**YOUR TASK**
Go through the records and extract every line with the word "follow".

**STORED RECORDS**

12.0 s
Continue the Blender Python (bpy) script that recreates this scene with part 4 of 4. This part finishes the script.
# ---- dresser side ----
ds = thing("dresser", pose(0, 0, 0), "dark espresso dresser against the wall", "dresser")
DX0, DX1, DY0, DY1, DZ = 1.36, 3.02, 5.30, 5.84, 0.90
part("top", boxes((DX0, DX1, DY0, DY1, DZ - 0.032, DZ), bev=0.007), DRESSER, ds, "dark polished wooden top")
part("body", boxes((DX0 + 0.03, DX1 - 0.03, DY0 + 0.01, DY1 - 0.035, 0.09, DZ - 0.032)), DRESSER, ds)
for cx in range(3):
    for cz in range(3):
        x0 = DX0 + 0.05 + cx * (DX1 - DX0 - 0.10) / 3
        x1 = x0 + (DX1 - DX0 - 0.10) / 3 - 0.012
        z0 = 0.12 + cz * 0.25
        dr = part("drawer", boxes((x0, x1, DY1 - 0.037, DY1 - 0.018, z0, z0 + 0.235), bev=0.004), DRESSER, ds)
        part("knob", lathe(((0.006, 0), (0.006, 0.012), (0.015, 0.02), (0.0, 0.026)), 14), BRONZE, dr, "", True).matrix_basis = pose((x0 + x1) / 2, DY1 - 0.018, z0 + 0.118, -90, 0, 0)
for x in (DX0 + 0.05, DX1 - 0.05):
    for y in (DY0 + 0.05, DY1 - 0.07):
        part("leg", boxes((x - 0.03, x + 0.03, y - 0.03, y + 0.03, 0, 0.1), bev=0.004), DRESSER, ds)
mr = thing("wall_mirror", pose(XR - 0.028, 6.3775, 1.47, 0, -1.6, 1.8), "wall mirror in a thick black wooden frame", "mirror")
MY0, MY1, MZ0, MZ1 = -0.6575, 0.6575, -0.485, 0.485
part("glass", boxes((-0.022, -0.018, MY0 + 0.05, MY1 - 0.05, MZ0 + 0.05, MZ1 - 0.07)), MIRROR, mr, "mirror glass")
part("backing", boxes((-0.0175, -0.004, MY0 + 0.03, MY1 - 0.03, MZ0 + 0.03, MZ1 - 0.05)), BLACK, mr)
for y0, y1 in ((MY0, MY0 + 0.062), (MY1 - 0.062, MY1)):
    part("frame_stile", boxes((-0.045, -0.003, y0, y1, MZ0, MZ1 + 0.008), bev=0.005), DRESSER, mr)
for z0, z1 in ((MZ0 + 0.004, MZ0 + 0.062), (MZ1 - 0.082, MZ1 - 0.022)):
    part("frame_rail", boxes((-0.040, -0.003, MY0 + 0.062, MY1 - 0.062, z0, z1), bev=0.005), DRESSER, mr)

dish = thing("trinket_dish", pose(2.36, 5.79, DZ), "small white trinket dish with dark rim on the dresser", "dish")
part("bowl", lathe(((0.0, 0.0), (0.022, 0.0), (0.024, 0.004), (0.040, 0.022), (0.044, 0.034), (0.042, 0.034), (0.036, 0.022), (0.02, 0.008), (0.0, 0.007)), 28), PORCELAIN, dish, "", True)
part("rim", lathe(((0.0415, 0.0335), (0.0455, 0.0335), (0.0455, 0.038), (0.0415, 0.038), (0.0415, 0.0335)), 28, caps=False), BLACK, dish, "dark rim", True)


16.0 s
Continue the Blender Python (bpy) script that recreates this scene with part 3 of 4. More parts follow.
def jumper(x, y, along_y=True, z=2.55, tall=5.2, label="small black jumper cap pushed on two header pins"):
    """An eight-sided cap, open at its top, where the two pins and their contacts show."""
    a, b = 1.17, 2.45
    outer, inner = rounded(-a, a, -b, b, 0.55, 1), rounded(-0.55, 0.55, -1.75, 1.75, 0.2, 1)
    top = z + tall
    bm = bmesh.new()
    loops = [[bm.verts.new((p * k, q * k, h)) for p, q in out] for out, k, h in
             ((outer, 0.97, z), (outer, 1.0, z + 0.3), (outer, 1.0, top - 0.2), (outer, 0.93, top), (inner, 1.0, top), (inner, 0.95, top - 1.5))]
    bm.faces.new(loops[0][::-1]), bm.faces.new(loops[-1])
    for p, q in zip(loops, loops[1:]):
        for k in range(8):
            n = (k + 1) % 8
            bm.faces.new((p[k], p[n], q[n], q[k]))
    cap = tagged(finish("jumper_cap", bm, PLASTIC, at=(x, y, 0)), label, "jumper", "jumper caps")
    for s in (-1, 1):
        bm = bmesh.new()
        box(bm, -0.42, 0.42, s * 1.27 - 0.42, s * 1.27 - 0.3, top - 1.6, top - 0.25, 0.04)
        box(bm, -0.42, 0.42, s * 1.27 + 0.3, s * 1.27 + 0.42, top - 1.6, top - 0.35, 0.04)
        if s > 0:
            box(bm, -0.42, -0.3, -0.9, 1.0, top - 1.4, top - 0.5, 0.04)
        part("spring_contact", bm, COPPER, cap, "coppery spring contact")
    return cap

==

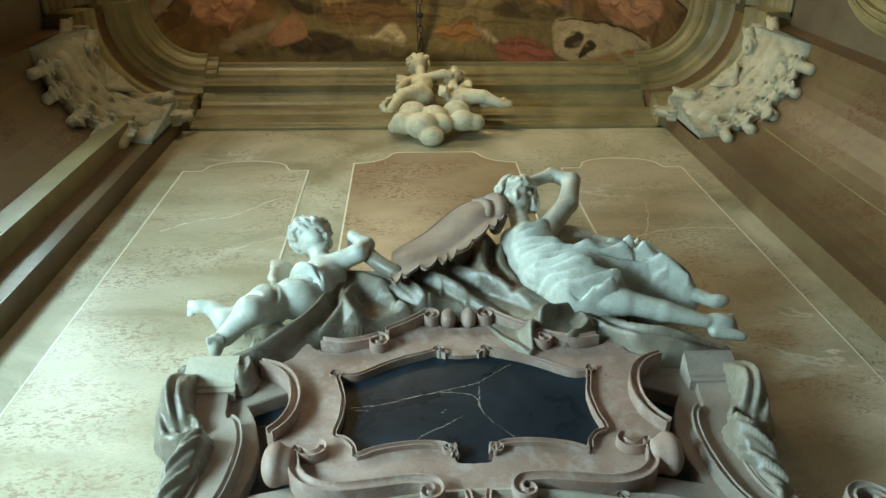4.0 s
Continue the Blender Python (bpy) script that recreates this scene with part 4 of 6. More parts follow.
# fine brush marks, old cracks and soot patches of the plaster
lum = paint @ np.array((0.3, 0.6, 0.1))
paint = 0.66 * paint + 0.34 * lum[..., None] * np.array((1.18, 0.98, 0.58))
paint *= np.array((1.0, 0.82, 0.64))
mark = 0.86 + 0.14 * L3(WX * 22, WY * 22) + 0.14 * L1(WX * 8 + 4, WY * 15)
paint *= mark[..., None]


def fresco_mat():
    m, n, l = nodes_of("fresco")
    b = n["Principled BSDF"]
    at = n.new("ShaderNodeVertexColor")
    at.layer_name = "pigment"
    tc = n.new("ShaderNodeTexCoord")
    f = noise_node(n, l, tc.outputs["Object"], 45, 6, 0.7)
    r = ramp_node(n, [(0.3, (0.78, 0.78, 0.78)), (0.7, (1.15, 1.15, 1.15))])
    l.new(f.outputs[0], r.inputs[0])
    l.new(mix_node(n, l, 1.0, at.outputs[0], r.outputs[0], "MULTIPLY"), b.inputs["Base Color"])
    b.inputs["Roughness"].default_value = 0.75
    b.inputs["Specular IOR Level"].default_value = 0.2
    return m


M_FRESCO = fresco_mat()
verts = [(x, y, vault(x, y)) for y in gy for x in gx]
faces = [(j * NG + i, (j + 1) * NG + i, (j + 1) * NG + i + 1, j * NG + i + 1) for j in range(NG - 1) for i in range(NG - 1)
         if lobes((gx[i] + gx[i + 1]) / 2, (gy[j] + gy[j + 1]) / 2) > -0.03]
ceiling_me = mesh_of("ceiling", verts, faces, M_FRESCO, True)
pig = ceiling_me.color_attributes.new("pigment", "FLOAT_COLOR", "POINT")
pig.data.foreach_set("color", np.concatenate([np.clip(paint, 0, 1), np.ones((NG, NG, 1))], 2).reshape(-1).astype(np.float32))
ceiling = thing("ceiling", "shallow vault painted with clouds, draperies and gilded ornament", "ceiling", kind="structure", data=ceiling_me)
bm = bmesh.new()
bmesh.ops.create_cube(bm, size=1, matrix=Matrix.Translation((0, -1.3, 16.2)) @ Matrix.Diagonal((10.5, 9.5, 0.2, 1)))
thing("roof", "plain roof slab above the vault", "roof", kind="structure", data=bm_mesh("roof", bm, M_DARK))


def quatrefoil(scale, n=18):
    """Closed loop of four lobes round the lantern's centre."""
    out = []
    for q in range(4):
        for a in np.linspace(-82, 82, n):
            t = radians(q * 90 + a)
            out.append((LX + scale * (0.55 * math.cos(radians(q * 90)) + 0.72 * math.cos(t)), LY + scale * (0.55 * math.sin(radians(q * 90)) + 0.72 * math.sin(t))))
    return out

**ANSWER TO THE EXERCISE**
Continue the Blender Python (bpy) script that recreates this scene with part 3 of 4. More parts follow.
Continue the Blender Python (bpy) script that recreates this scene with part 4 of 6. More parts follow.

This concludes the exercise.